Start of RECORDS SUPPLIED
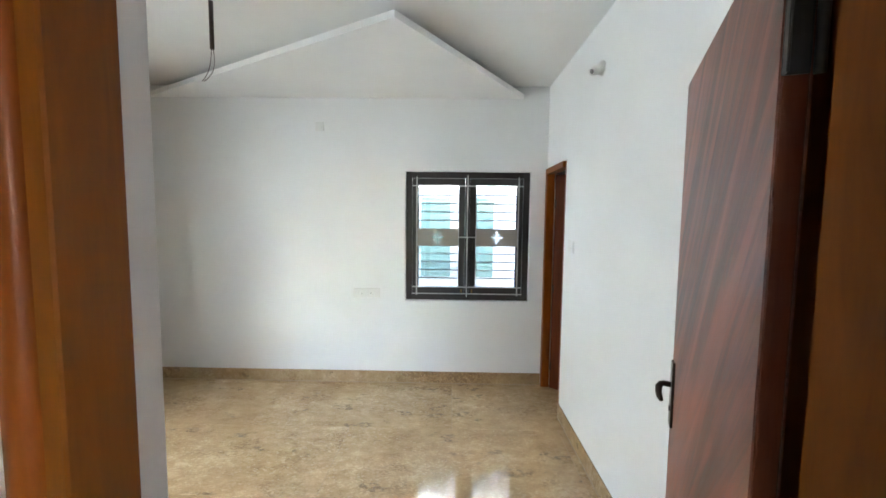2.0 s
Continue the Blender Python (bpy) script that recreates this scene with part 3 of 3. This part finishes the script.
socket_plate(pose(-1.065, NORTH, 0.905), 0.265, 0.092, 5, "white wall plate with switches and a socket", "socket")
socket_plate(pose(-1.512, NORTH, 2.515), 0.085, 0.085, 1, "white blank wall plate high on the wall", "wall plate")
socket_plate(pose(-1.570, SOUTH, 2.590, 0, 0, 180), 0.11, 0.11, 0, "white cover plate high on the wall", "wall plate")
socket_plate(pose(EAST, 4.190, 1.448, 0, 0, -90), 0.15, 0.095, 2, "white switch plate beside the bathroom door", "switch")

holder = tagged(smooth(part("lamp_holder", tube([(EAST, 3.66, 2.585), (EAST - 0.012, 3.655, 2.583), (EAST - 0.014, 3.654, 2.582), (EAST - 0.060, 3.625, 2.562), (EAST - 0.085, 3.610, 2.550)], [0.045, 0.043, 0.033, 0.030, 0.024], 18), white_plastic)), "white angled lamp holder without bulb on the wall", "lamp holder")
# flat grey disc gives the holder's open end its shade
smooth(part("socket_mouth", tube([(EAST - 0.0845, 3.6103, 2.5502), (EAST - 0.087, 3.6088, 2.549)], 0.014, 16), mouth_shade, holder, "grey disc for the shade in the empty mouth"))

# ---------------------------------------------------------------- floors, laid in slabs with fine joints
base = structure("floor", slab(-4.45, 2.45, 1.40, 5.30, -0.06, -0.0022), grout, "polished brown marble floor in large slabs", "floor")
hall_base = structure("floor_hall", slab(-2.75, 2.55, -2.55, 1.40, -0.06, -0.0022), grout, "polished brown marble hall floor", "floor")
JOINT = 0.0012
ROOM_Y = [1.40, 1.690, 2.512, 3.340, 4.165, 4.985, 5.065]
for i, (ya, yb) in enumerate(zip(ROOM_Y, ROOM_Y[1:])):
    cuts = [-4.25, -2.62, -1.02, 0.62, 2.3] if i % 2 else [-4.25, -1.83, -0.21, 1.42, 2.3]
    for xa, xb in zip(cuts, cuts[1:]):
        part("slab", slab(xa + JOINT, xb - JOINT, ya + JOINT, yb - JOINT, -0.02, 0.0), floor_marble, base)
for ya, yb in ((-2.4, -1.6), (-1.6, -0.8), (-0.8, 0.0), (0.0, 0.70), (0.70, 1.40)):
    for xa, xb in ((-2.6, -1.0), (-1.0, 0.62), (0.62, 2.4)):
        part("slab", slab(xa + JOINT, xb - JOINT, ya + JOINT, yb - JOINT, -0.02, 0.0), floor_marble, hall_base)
End of RECORDS SUPPLIED
Start of RECORDS SUPPLIED
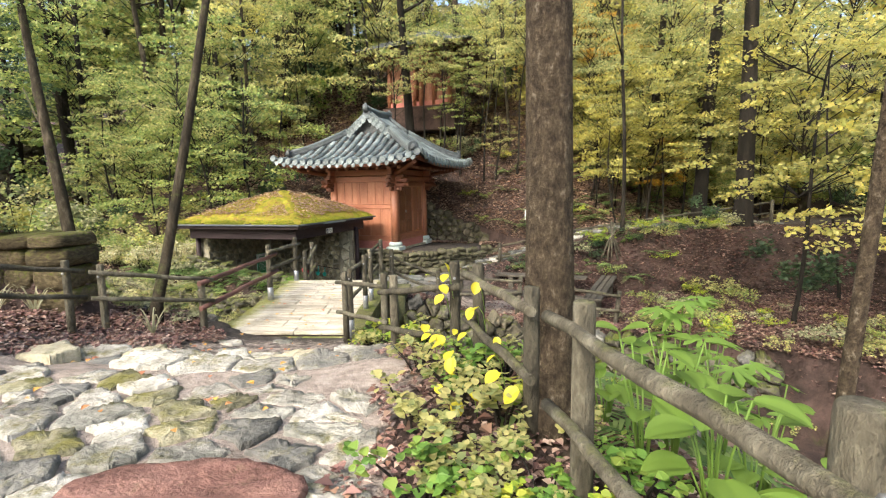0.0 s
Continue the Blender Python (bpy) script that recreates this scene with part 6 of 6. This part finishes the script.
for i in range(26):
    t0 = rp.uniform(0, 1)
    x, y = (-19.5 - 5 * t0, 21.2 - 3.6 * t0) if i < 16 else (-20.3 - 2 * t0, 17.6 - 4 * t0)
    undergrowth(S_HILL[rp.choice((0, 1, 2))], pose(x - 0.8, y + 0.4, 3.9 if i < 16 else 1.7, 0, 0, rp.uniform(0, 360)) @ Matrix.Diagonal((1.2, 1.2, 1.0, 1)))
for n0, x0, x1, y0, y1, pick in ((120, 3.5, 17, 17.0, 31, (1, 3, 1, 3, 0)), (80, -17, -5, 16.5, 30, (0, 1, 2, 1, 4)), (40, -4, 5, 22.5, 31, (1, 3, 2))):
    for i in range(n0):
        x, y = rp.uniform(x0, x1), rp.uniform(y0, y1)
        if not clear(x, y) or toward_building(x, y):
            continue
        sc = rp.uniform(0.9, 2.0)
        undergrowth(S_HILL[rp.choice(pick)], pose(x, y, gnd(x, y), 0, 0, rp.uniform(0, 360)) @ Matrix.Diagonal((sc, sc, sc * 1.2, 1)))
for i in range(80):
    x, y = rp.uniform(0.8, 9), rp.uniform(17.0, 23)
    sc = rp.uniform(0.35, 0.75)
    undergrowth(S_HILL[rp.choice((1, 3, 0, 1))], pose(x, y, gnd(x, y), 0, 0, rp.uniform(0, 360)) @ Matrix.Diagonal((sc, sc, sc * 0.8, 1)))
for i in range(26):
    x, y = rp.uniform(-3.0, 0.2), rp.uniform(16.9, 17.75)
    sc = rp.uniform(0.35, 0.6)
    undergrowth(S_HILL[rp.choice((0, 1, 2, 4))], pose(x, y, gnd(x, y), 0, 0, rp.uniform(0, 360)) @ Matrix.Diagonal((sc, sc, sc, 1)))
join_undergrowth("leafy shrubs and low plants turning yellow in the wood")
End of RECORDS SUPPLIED
Start of RECORDS SUPPLIED
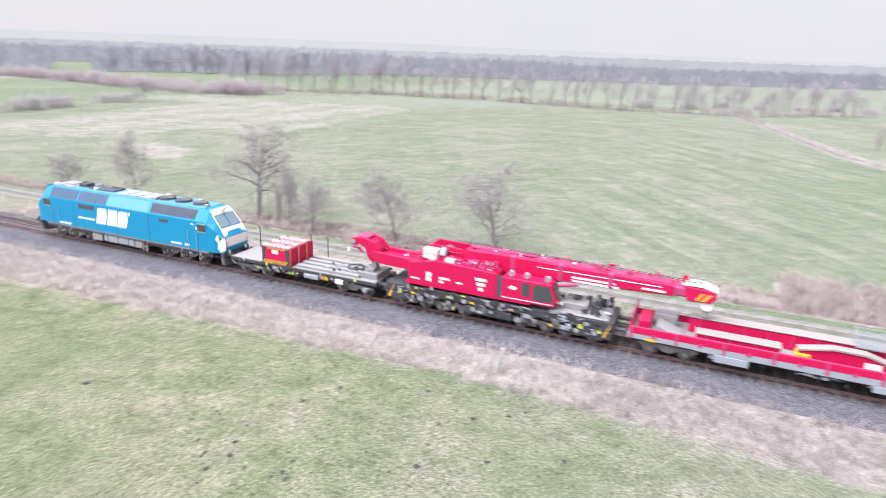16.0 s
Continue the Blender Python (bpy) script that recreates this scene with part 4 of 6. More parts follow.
End of RECORDS SUPPLIED
* STATED PROBLEM
Going through the entries above line by line, work out how many lines include the word "finishes". Only the number is required.

* TASK ANSWER
2